The Space Shuttle – An honest appraisal
The NASA Space Shuttle program was the successor to the Apollo series of manned space and Lunar visitation missions. NASA needed a new overarching mission, after achieving the objective set out by President John F Kennedy in 1962. They had a large organization to keep busy.
The Space Shuttle was the next generation dream. It was promised to be a fully re-usable orbiter, capable of rapid turnaround missions to Low Earth Orbit for a modest cost. The planning assumptions were all based around a very high mission rate and total number of missions. One assumption was that the new post-Apollo program would need a total of 546 shuttle launches in 1975-85 alone. This number looks ludicrous today, but reflects the level of optimism about the capability that re-usable orbiters would provide. A high mission number was also financially convenient because R&D and maintenance costs then look a lot smaller as a percentage of mission costs.
As a result of the defective processes that led to its initiation, the program was plagued by delays, and massive cost inflation. The original commercial targets for the shuttle program were never met. In the final event, the cost of the program was such that each shuttle launch cost over $1bn if all of the total program costs were amortized by the number of missions. A more charitable interpretation is that the launch cost was around $245m per mission, if you accounted for all of the then-current costs of NASA and third parties.
That massive cost inflation destroyed parts of the business plan for the Shuttle program. One part of the business plan was for the Shuttle to launch commercial satellites into geostationary orbit. This was never a viable business, as the low frequency of shuttle launches, and the high cost of each mission, meant that the shuttle was not competitive with rocket-based satellite delivery organizations. Satellites were launched from the shuttle, but they were almost all US military satellites, and that business stream disappeared after the Challenger accident when the military walked away from using the Shuttle and reverted to using expendable rocket launchers.
The biggest issues with the program were the public failures of the Challenger and Columbia missions, resulting in the deaths of all of the crew members.
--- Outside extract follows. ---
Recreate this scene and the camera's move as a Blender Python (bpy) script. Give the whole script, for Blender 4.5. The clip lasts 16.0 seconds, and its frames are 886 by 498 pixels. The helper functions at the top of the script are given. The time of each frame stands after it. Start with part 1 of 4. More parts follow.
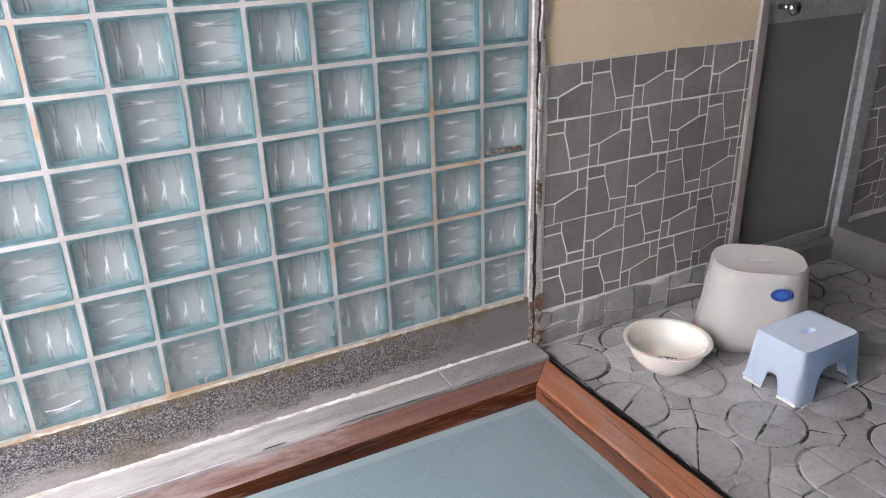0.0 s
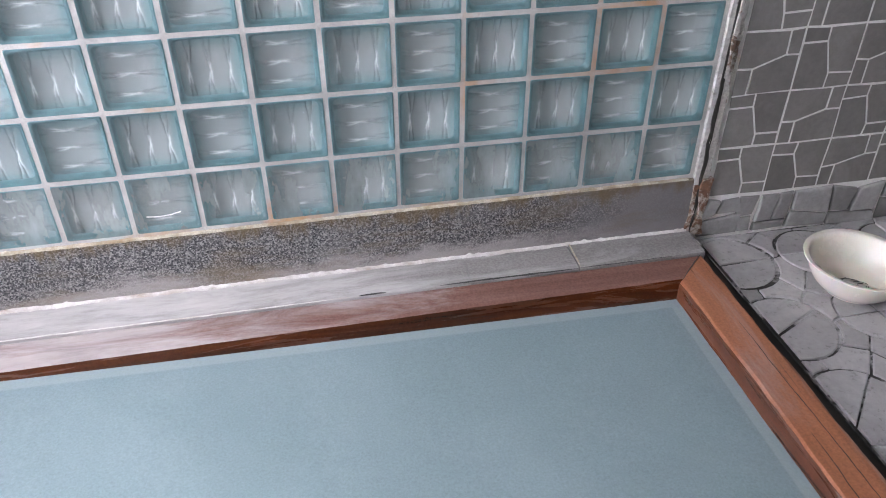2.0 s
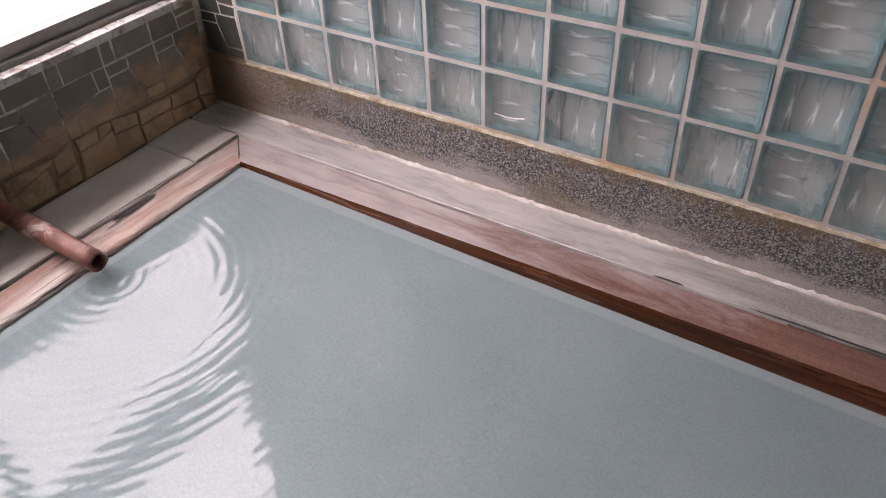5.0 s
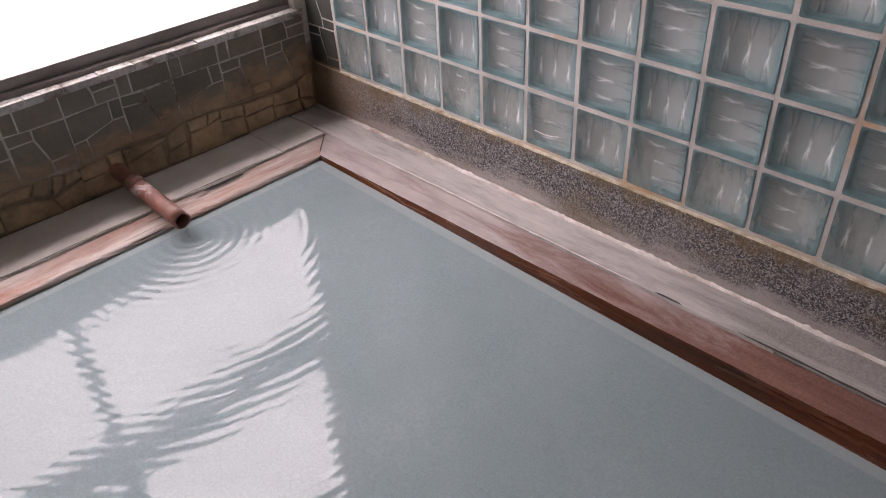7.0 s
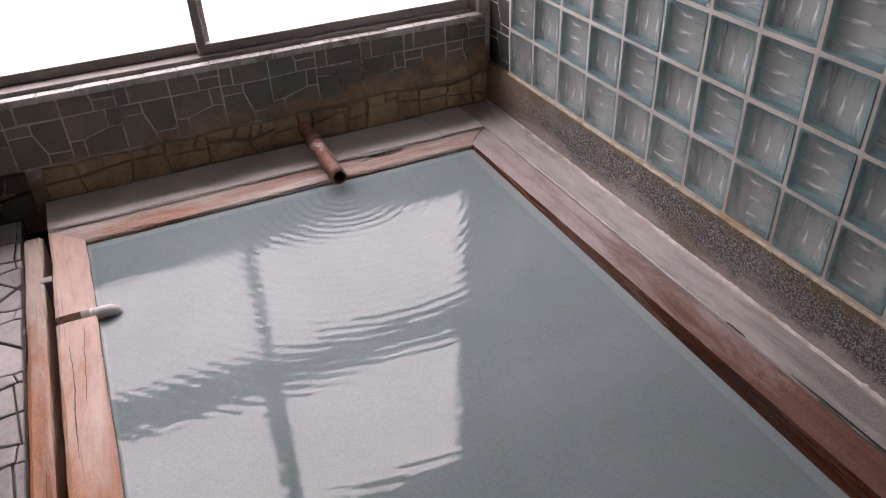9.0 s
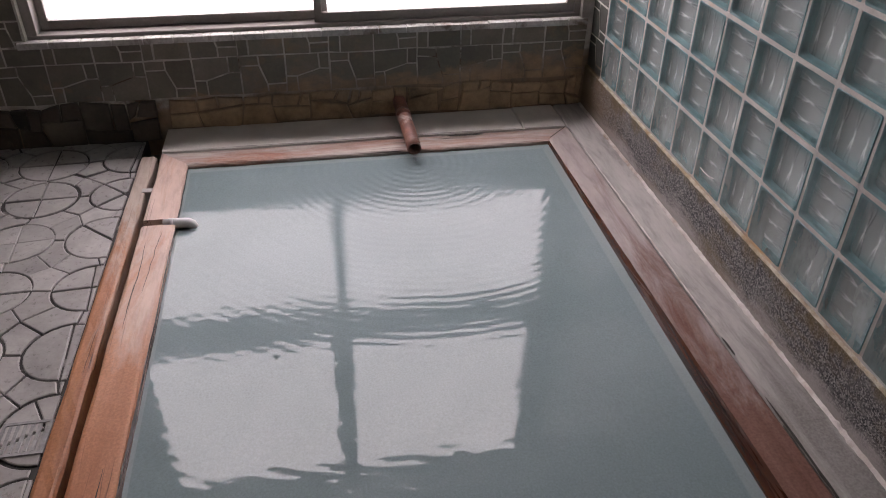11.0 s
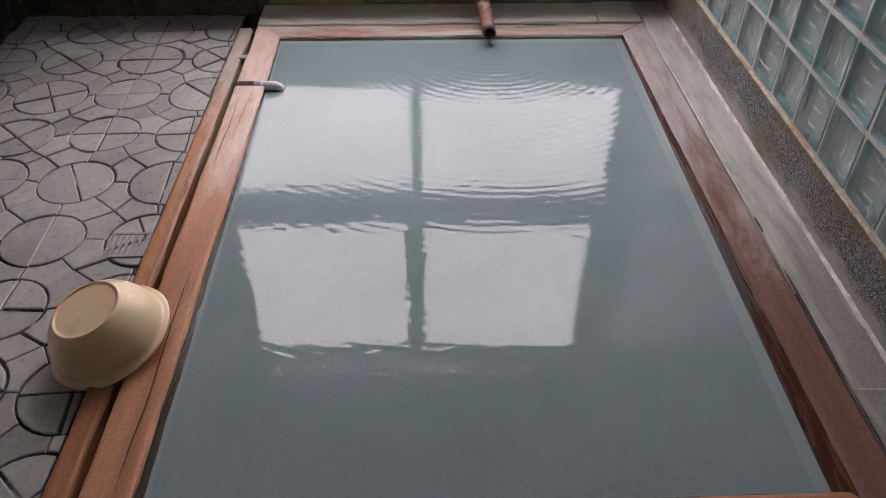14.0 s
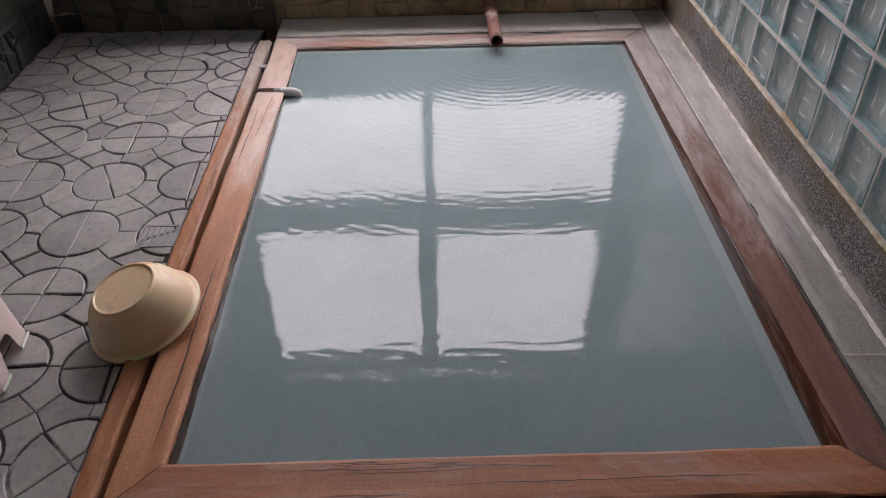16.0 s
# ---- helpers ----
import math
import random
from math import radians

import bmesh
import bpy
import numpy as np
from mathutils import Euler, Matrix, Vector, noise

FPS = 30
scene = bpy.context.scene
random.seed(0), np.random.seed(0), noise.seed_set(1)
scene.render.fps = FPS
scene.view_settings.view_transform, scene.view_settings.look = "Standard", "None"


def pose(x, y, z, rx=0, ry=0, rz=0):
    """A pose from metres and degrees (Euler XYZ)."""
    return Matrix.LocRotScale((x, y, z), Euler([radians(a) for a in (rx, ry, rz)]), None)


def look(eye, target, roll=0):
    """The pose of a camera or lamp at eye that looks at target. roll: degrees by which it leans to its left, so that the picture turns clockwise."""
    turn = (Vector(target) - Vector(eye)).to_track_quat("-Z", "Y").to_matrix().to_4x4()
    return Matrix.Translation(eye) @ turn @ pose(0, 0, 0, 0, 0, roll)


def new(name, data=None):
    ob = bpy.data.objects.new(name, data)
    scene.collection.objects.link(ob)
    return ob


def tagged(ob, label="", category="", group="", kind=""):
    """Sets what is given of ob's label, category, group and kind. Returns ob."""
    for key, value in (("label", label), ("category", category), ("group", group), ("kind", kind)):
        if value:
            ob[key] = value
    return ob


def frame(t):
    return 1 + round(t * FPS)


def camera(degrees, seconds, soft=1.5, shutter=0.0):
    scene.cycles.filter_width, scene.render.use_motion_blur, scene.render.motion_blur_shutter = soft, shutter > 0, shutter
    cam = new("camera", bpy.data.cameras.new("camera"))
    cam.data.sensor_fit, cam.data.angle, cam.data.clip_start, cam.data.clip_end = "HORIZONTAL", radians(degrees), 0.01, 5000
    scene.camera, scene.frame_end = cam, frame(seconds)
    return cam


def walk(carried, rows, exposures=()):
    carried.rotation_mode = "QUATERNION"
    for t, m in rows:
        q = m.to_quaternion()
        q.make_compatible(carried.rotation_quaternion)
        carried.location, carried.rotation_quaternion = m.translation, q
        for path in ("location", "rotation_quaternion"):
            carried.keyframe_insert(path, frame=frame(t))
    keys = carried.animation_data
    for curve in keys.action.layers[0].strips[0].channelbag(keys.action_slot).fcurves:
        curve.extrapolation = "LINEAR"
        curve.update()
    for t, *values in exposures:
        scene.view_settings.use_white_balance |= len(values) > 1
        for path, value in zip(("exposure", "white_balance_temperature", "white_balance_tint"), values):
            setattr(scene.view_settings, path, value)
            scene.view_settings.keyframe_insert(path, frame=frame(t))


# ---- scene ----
cam = camera(60.2, 16.0, soft=1.0)
PATH = [
    (0, (-1.2576, -1.8416, 1.3464), (-0.5792, -0.5392, 0.7112), -1.7),
    (0.5, (-1.1872, -1.7976, 1.3216), (-0.6408, -0.4648, 0.6240), -1.7),
    (1, (-1.1336, -1.7184, 1.2784), (-0.6856, -0.3912, 0.5048), -0.4),
    (1.5, (-1.0992, -1.6792, 1.2592), (-0.7544, -0.3720, 0.4032), -0.2),
    (2, (-1.0208, -1.6352, 1.2472), (-0.7600, -0.3528, 0.3264), -0.1),
    (2.5, (-0.9112, -1.6256, 1.2064), (-0.8288, -0.3464, 0.2480), 0.4),
    (3, (-0.8744, -1.6336, 1.1784), (-0.9632, -0.3904, 0.1752), -1.2),
    (3.5, (-0.8640, -1.5944, 1.1280), (-1.0384, -0.3568, 0.1288), -2.4),
    (4, (-0.8424, -1.5272, 1.1728), (-1.0272, -0.3352, 0.1216), -1.3),
    (4.5, (-0.7104, -1.4520, 1.1832), (-1.1824, -0.3344, 0.1400), -0.2),
    (5, (-0.6096, -1.4352, 1.1936), (-1.2992, -0.4096, 0.1776), -2.6),
    (7.5, (-0.1608, -1.4248, 1.2240), (-1.1784, -0.5992, 0.3056), -2.6),
    (8, (-0.0720, -1.4088, 1.2664), (-1.1760, -0.6976, 0.3520), -2.8),
    (10.5, (0.3304, -1.1336, 1.2888), (-0.9552, -0.7960, 0.3976), 0.3),
    (11, (0.3904, -1.0728, 1.2904), (-0.9168, -0.8368, 0.3976), 0.7),
    (11.5, (0.4408, -1.0528, 1.3024), (-0.8752, -0.9056, 0.4040), 0.2),
    (12, (0.4920, -1.0712, 1.3016), (-0.8152, -0.9392, 0.3888), 0.7),
    (12.5, (0.5448, -1.0448, 1.2936), (-0.7384, -0.9024, 0.3488), 1.3),
    (13, (0.5968, -1.0064, 1.2872), (-0.6672, -0.8792, 0.3144), 1.6),
    (13.5, (0.6392, -0.9992, 1.2792), (-0.6128, -0.9240, 0.2856), 1.0),
    (14, (0.6576, -0.9968, 1.2688), (-0.5736, -0.9576, 0.2480), 0.3),
    (14.5, (0.6816, -0.9816, 1.2568), (-0.5256, -0.9472, 0.2072), -0.0),
    (15, (0.7120, -0.9800, 1.2528), (-0.4840, -0.9432, 0.1904), -0.2),
    (15.5, (0.7824, -0.9904, 1.2480), (-0.4392, -0.9728, 0.2152), -0.6),
    (16, (0.8104, -1.0000, 1.2648), (-0.4528, -0.9856, 0.2832), -1.1),
]
EXPOSURES = [(0, 0.62, 6300, 13), (1, 0.5, 6200, 13), (2, 0.34, 6050, 13), (3, 0.17, 5950, 13), (3.5, 0.12, 6250, 16), (4, 0.1, 6500, 19), (4.5, -0.03, 6700, 22), (5, -0.14, 7100, 25), (7.5, -0.36, 7100, 25), (8, -0.43, 7100, 25), (10.5, -0.77, 6950, 21), (12.5, -0.75, 6850, 18), (16, -0.6, 6750, 16)]
walk(cam, [(t, look(eye, target, roll)) for t, eye, target, roll in PATH], EXPOSURES)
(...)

The underlying issue with both failures was not the program itself or the technologies, but appallingly lax safety processes inside NASA and across contractors and third parties, the result of an intensely political communication environment where the main objective was for nobody to bring Bad News to the table. Upward message dilution was baked into the culture of all of the corporations and government bodies collaborating on the program. Both mission failures resulted in lengthy pauses in shuttle launches as NASA attempted to rectify the issues that contributed to the accidents.
Challenger was launched, with NASA under intense political pressure for a quick launch, on a morning where overnight temperatures had fallen below safe minimums to preserve the integrity of the booster rocket o-rings, which were not designed to function in sub-zero temperatures. Columbia was allowed to continue its mission, up to the failed re-entry, despite clear visual evidence of damage to the leading edge of one of its wings during the launch. NASA assumed “it will be OK” despite having access to the technology to examine the wing leading edge from the ground. Rescuing the crew via an emergency rescue mission with another orbiter was possible, but NASA simply blew off the detail examination and everybody crossed their fingers. We know how that turned out.
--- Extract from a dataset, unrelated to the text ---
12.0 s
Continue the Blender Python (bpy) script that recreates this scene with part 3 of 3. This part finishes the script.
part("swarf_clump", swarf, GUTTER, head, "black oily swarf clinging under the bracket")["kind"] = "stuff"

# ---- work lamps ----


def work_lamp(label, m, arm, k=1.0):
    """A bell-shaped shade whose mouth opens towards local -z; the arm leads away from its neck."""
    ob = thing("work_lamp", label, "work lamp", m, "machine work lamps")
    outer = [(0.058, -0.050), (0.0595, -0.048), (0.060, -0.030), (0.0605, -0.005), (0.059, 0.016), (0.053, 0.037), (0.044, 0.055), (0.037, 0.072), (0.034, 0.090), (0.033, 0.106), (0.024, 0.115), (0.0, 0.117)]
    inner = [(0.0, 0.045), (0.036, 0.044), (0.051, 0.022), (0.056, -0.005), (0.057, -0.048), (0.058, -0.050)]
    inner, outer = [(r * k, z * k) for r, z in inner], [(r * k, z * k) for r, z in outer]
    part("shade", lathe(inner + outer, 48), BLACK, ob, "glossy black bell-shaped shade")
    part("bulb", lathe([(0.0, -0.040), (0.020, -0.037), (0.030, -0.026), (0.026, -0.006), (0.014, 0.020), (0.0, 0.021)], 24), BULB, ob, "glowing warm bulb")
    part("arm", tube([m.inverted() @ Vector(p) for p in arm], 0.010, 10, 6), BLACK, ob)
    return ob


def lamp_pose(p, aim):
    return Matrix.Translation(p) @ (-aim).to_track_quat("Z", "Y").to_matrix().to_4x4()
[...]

Richard Feynman, in his book “What Do YOU Care What Other People Think?”, recounts his time on the Challenger investigation commission. Feynman, being a lot smarter than the average guy, realized early on that NASA and contractors would do everything it could to steer, and where necessary, shut down detail investigation. So he persistently and consistently talked to engineers, including the teams responsible for the design of the Shuttle’s rocket engines, and engineers responsible for the creation of the booster rockets. What he found were two fundamental issues:
- The shuttle propulsion system was not created the way that engineers would like to create a system to assure operation and reliability. It was designed top-down to meet a “clean sheet of paper” set of objectives, and supposedly to get the Shuttle program up and running quickly, and was not assembled bottom-up from proven components. As a result, when numerous reliability issues appeared during testing, extensive bottom-up re-designs were required to address them, and some of the issues were never addressed
- There had been numerous design and reliability issues from the very beginning with the sealing of the booster rocket casings, and the problems had never been fully solved by Morton Thiokol
The Shuttle program ended in 2011, with a final total of 105 missions having been flown, for the loss of 2 out of 5 orbiters. The total was a fraction of the original target, achieved over a much longer time period for a massively inflated cost.
While the Shuttle program was a great source of publicity, advanced key aspects of rocket engine technology, and has created iconic images and publicity (good and bad), the facts are that the program never met any of its original goals, and it arguably diverted NASA resources and focus from activities that were probably safer and more cost-effective, such as robotic and unmanned missions within the Solar System.